In The Unwritten Rules of Managing Up, author Dana Brownlee explains the psychology of classic bad boss types, including the wishful thinker type. “Once the wishful thinker has made a fantasy request, the first order of business is bringing them back to reality. While you may think they’re crazy, you certainly don’t want to say that. Instead of focusing on ‘changing their mind,’ begin quantifying the impact of their request so that instead of whining about why you can’t do it, you’re articulating clear, quantifiable concerns and risks,” she writes.
“I can’t do it,” comes across as demotivated or unhelpful. But “Yes, I will do it, however, here are the consequences of your request,” grabs the wishful thinker in the iron pincers of reality. How would the CEO have reacted to a calm, methodically detailed request for an enormous budget to handle the lawsuits that would result from his demands?

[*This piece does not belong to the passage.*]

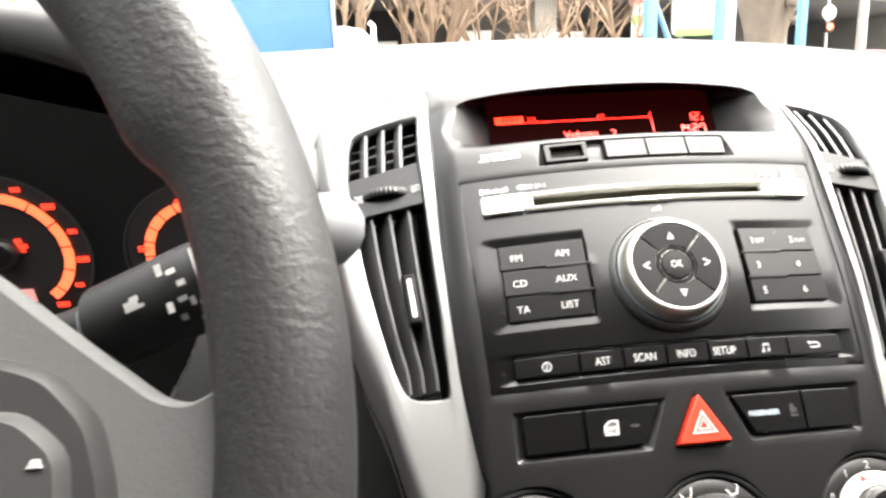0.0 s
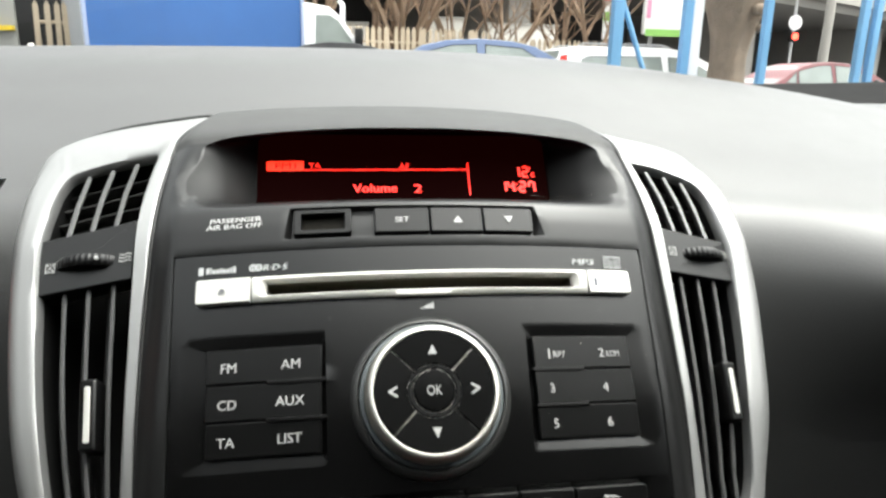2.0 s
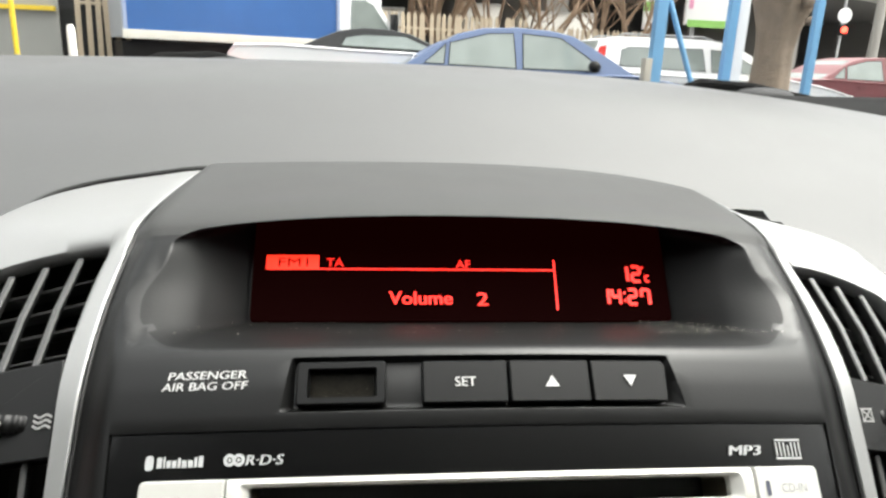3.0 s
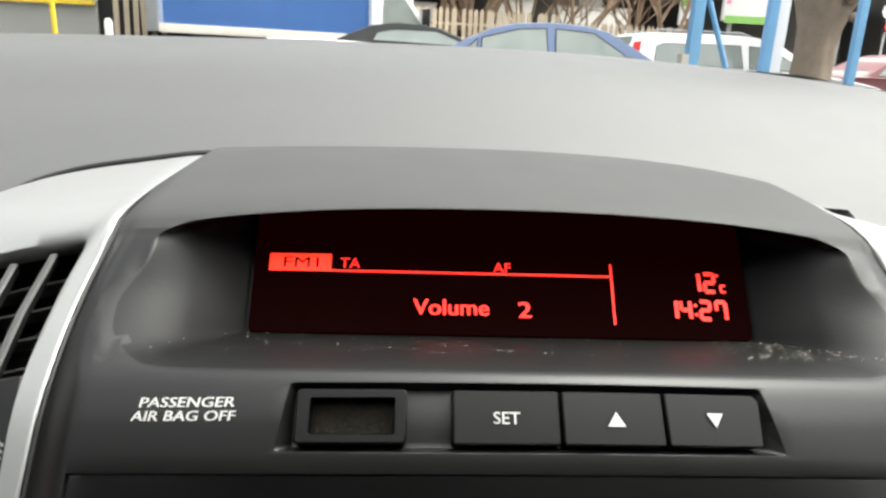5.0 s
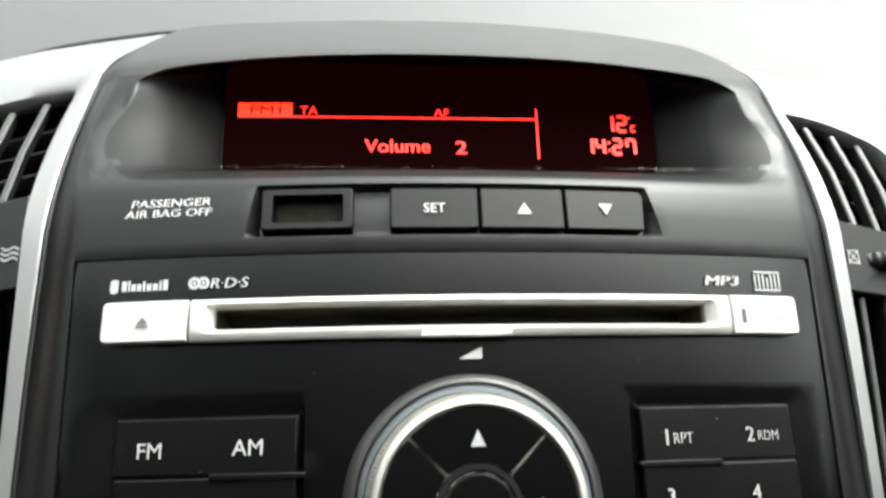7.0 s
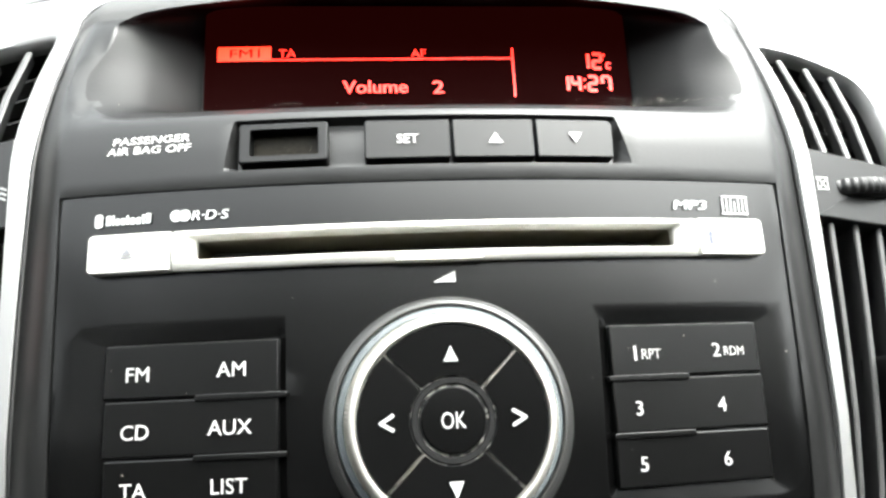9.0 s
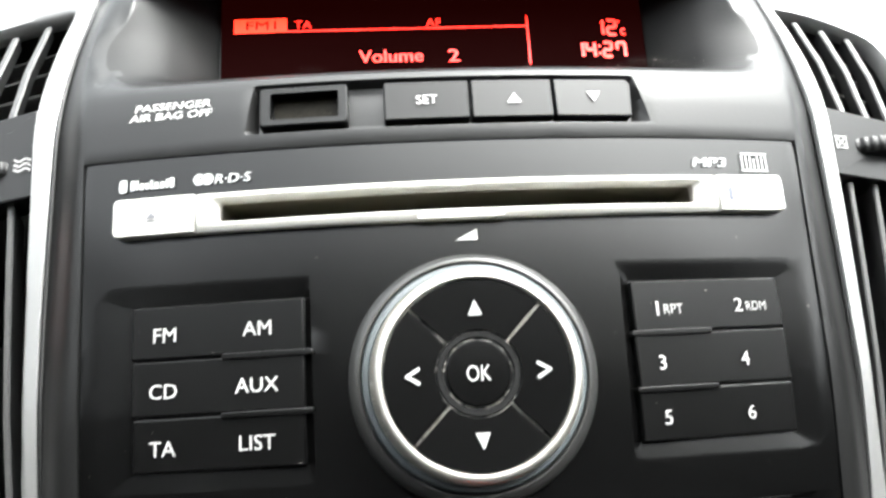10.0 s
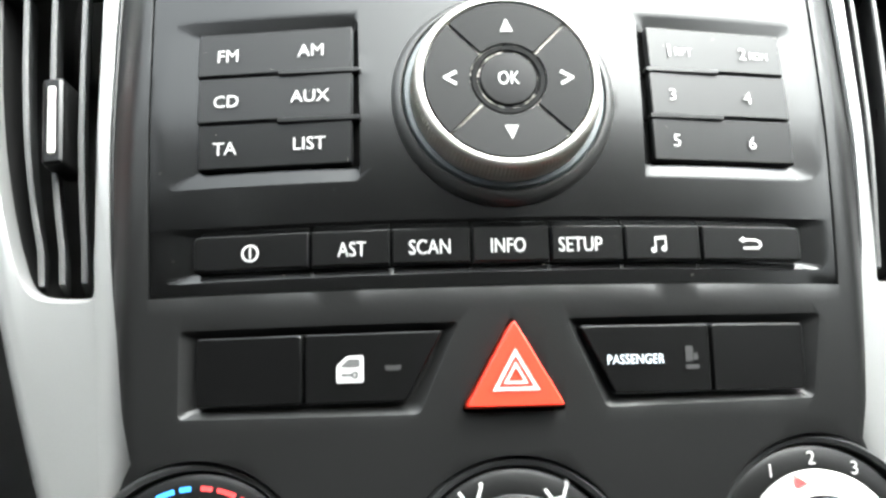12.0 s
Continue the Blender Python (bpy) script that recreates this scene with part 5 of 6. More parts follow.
# ---- cabin shell ----
LINER = mat("headliner", (0.32, 0.32, 0.31), 0.9, grain=0.0003, grain_size=0.003)
DOOR = mat("door_plastic", (0.02, 0.02, 0.02), 0.6, grain=0.0001, grain_size=0.0015)
CARPET = mat("carpet", (0.03, 0.03, 0.03), 0.95, grain=0.001, grain_size=0.004)
structure = lambda ob, label: tagged(ob, label, kind="structure")


def cabin():
    structure(part("floor", block(-0.85, -1.02, 0.20, 0.85, 0.72, 0.25), CARPET, space="world"), "dark carpeted car floor")
    structure(part("wall_front", block(-0.79, 0.60, 0.25, 0.79, 0.68, 0.9), BLACK, space="world"), "black bulkhead below the windscreen")
    bm = bmesh.new()
    pts = [(-1.02, 1.44), (-0.8, 1.44), (-0.55, 1.43), (-0.42, 1.415)]
    vs = [[bm.verts.new((x, y, z - 0.10 * (abs(x) / 0.62) ** 3)) for x in span(-0.78, 0.78, 0.06)] for y, z in pts]
    tops = [[bm.verts.new((v.co.x, v.co.y, v.co.z + 0.03)) for v in row] for row in vs]
    for g in (vs, tops):
        for a, b in zip(g, g[1:]):
            for i in range(len(a) - 1):
                bm.faces.new((a[i], a[i + 1], b[i + 1], b[i]))
    structure(part("ceiling", bm, LINER, space="world"), "light grey cloth headliner")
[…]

The more insidious side of the wishful thinker could be described as the scammer, who is aware that he or she can’t deliver a promise and has no intention to, nor fears the consequences. In this case, Dana recommends that if you recognize that your boss is abusive—not just a wishful thinker—you should quit or get the protection of the law, because normal tactics don't work on abusive people.
With a methodical approach to managing up and holding leaders accountable, project managers have a better chance of forecasting the logistics and real-life demands of outrageous requests.
Toxic trap #3: Relying on misinformation to make decisions
When project contributors feel pressure to look good and make things happen, they frequently give their project managers misleading information. Whether it’s falling prey to optimism bias by promising unrealistic results, blaming other teammates instead of taking responsibility for their own missteps, or—as we witnessed with Fyre Fest—failing to perform a critical path analysis before making scheduling commitments, misinformation happens. All of these were clearly problems within the Fyre Fest team—but a skeptical project manager could have looked at the misinformation with a critical eye and sorted out fact from fiction.
Not that it’s easy. In his book, The Complete Project Manager, Randall Englund shares a well-known joke in the project management field about the difficulty of creating accurate reports based on misleading information from project contributors. The joke goes like this: “What is the difference between a project manager and a used car salesman?” Answer: “The used car salesman always KNOWS when he is lying.”
But there are ways that you can be a detective and find out whether someone is lying or spreading misinformation, perhaps even unintentionally, when the person tells his/her boss, “The milestone will be complete by Tuesday.” Of all these skills, listening is probably the most important. Englund suggests that to foster involvement with your team members, listen to them constantly, either in informal settings, like coffee breaks, or more formal ones, such as planned project meetings. If you take what your project contributors say at face value, you’re probably missing vital undercurrents. Plug yourself into the undercurrents of your workplace’s chats, and you won’t be hit with any nasty surprises.
So what have we learned from watching this experience unfold?
At the end of the day, even a wise project manager can only do so much in the face of a boss who has no remorse about lying, cheating, and stealing—which is what made Fyre Fest such a debacle. However, there is still a silver lining: effective project managers are empowered to intervene and mitigate disasters. By managing up and leveraging strengths for the good of the team, keeping idealistic leaders in check, and holding leaders and project contributors accountable when there’s a pervasiveness of dishonesty and misinformation, project managers possess the tools to ensure that leaders are actually selling the tasty steak and not just the sizzle. Which, we can all agree, is far better than sad bread and cheese.